Somos grandemente amadas
Serían muy malas noticias si la historia del hijo pródigo terminara con el hermano mayor siendo sacado a patadas de la casa y rechazado por su padre. También serían increíblemente malas noticias si nuestro destino fuera ser abandonadas a nuestra propia suerte, o a merced de otros. La buena noticia para el hermano mayor es la misma para nosotras. Dios nos recibe por Su Hijo, Jesús. Somos indignas de ser amadas, pero hechas dignas por un Padre amoroso. Exigimos, pero Él dice: «Hijo, tú siempre has estado conmigo, y todo lo que es mío es tuyo» (ver 2ª Co. 1:20, Ef. 1:3-14).

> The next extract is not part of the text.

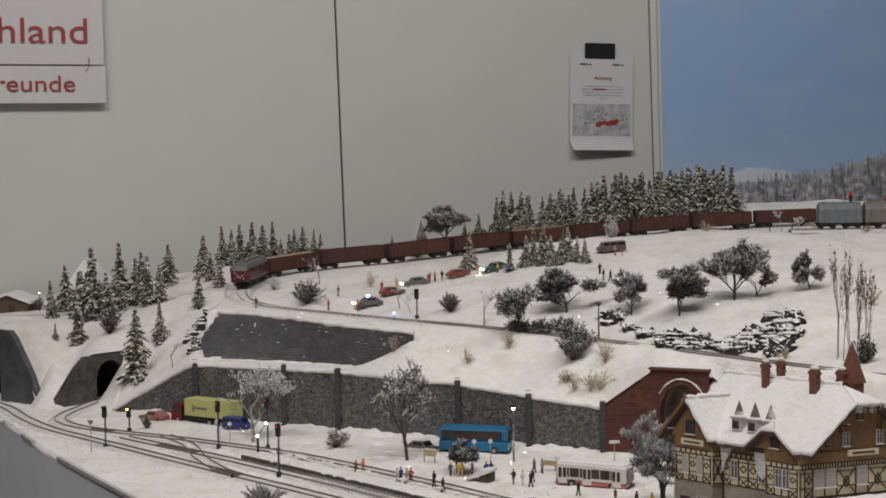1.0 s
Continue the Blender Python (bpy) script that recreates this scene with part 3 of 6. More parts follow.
def bogie(parent, x, wheel=0.0052):
    g = Geo()
    for sg in (-1, 1):
        g.box(x, sg * 0.0115, 0.0062, 0.034, 0.0024, 0.0045, 0.0006)
        for k in (-1, 1):
            g.box(x + k * 0.011, sg * 0.0125, 0.0055, 0.006, 0.002, 0.006, 0.0006)
    g.box(x, 0, 0.0075, 0.012, 0.022, 0.003)
    b = part("bogie", g, TRAIN_BLACK, parent, "black bogie")
    for k in (-1, 1):
        w = Geo()
        for sg in (-1, 1):
            w.tube([(x + k * 0.0115, sg * 0.0070, wheel), (x + k * 0.0115, sg * 0.0098, wheel)], wheel, 12)
        w.tube([(x + k * 0.0115, -0.007, wheel), (x + k * 0.0115, 0.007, wheel)], 0.001, 6)
        part("wheelset", w, TRAIN_BLACK, b)


def build_loco(s):
    ob = thing("diesel_locomotive", "maroon diesel locomotive with a grey roof and black underframe", "locomotive", m=on_line(s, 0.060) @ Matrix.Diagonal((0.88, 1.12, 1.12, 1)))
    L, W = 0.202, 0.0335
    prof = [(-W / 2, 0.010), (-W / 2 - 0.0004, 0.026), (-W / 2 + 0.001, 0.034), (-W / 2 + 0.0045, 0.0405), (0, 0.0425),
            (W / 2 - 0.0045, 0.0405), (W / 2 - 0.001, 0.034), (W / 2 + 0.0004, 0.026), (W / 2, 0.010)]
    def shell(z_lo, z_hi, grow, material, name, label):
        g = Geo()
        pr = [(y * (1 + grow), min(max(z, z_lo), z_hi)) for y, z in prof]
        n = len(pr)
        xs = [-L / 2, -L / 2 + 0.003, -L / 2 + 0.010, -L / 2 + 0.022, L / 2 - 0.022, L / 2 - 0.010, L / 2 - 0.003, L / 2]
        sc = [0.62, 0.80, 0.95, 1.0, 1.0, 0.95, 0.80, 0.62]
        zc = [0.80, 0.90, 0.985, 1.0, 1.0, 0.985, 0.90, 0.80]
        for x, a, c in zip(xs, sc, zc):
            for y, z in pr:
                zz = z if z < 0.028 else 0.028 + (z - 0.028) * max(0, (c - 0.80) / 0.2 * 0.75 + 0.25)
                nose = 0.004 * max(0, (z - 0.026) / 0.016) * (1 if abs(x) > L / 2 - 0.012 else 0)
                g.v.append((x - math.copysign(nose, x), y * a, zz))
        for i in range(len(xs) - 1):
            for j in range(n - 1):
                k = i * n + j
                g.f.append((k, k + 1, k + n + 1, k + n))
                g.m.append(0)
        g.f += [tuple(range(n)), tuple(range((len(xs) - 1) * n, len(xs) * n))]
        g.m += [0, 0]
        return part(name, g, material, ob, label, smooth=False)
    shell(0.013, 0.0345, 0.0, TRAIN_RED, "body", "maroon body side")
    shell(0.0346, 0.0425, 0.006, TRAIN_GREY, "roof", "grey roof")
    shell(0.0085, 0.0128, 0.010, TRAIN_BLACK, "skirt", "black skirt")
    g = Geo()
    for sg in (-1, 1):
        g.box(0, sg * (W / 2 + 0.0002), 0.0138, L - 0.05, 0.0008, 0.0012)
        g.box(0, sg * (W / 2 + 0.0002), 0.0335, L - 0.05, 0.0008, 0.0008)
    part("trim", g, SILVER, ob, "silver waist line")
    for sx in (-1, 1):
        for sg in (-1, 1):
            part("window", Geo().box(sx * 0.070, sg * (W / 2 - 0.0002), 0.030, 0.008, 0.0012, 0.005, 0.0003), GLASS_DARK, ob)
            part("headlight", Geo().ball((sx * (L / 2 - 0.001), sg * 0.007, 0.017), 0.0016), SILVER, ob)
            part("windscreen", Geo().box(sx * (L / 2 - 0.0105), sg * 0.0052, 0.0335, 0.004, 0.008, 0.006, 0.0005), GLASS_DARK, ob)
        v = Geo()
        for sg in (-1, 1):
            v.tube([(sx * (L / 2 - 0.013), sg * 0.0155, 0.0285), (sx * (L / 2 - 0.0015), sg * 0.0085, 0.0245), (sx * (L / 2 + 0.0006), 0, 0.0175)], 0.0005, 4)
        part("nose_trim", v, SILVER, ob, "pale chevron on the nose")
        for k in (-0.2, 0.2):
            part("grille", Geo().box(sx * 0.022, W / 2 + 0.0001, 0.0305, 0.012, 0.0008, 0.004), SILVER, ob)
    for x in (-0.05, -0.02, 0.02, 0.05):
        part("roof_vent", Geo().box(x, 0, 0.0428, 0.018, 0.012, 0.002, 0.0006), TRAIN_GREY, ob)
    part("fuel_tank", Geo().box(0, 0, 0.008, 0.055, 0.026, 0.008, 0.001), TRAIN_BLACK, ob)
    for x in (-0.066, 0.066):
        bogie(ob, x)
    return ob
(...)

La sangre de Jesús abre el camino tanto para las indignas y las legalistas, como para las hijas pródigas. Él desea que todas vengan a Él y lo conozcan como su Salvador. Él nos limpia, nos hace puras, expulsa nuestro pecado de su vista, y nos recibe en casa.
Implicaciones para nosotras
Dios nos llama a amar como Él. Si decimos que amamos la gracia, pero odiamos a los legalistas, no somos como Jesús, y no nos conocemos a nosotras mismas. Somos legalistas de corazón, propensas a pensar que merecemos algo de nuestro Dios por nuestras buenas obras. Pero cuando verdaderamente vemos nuestra desesperada necesidad de gracia, la podemos extender a otros. Puede ser más fácil amar al pródigo porque ha caído, lo sabe y ha cambiado. En ocasiones es más difícil amar a quienes parecen tenerlo todo bajo control. Pero sabemos que nadie tiene todo bajo control. Entonces pidamos al Señor que nos dé la gracia que necesitamos para amar a quienes son exactamente como nosotras –indignos de ser amados.
¿Hay personas difíciles de amar en tu vida, a quienes necesites extender gracia? ¿Estás actuando como el hermano mayor?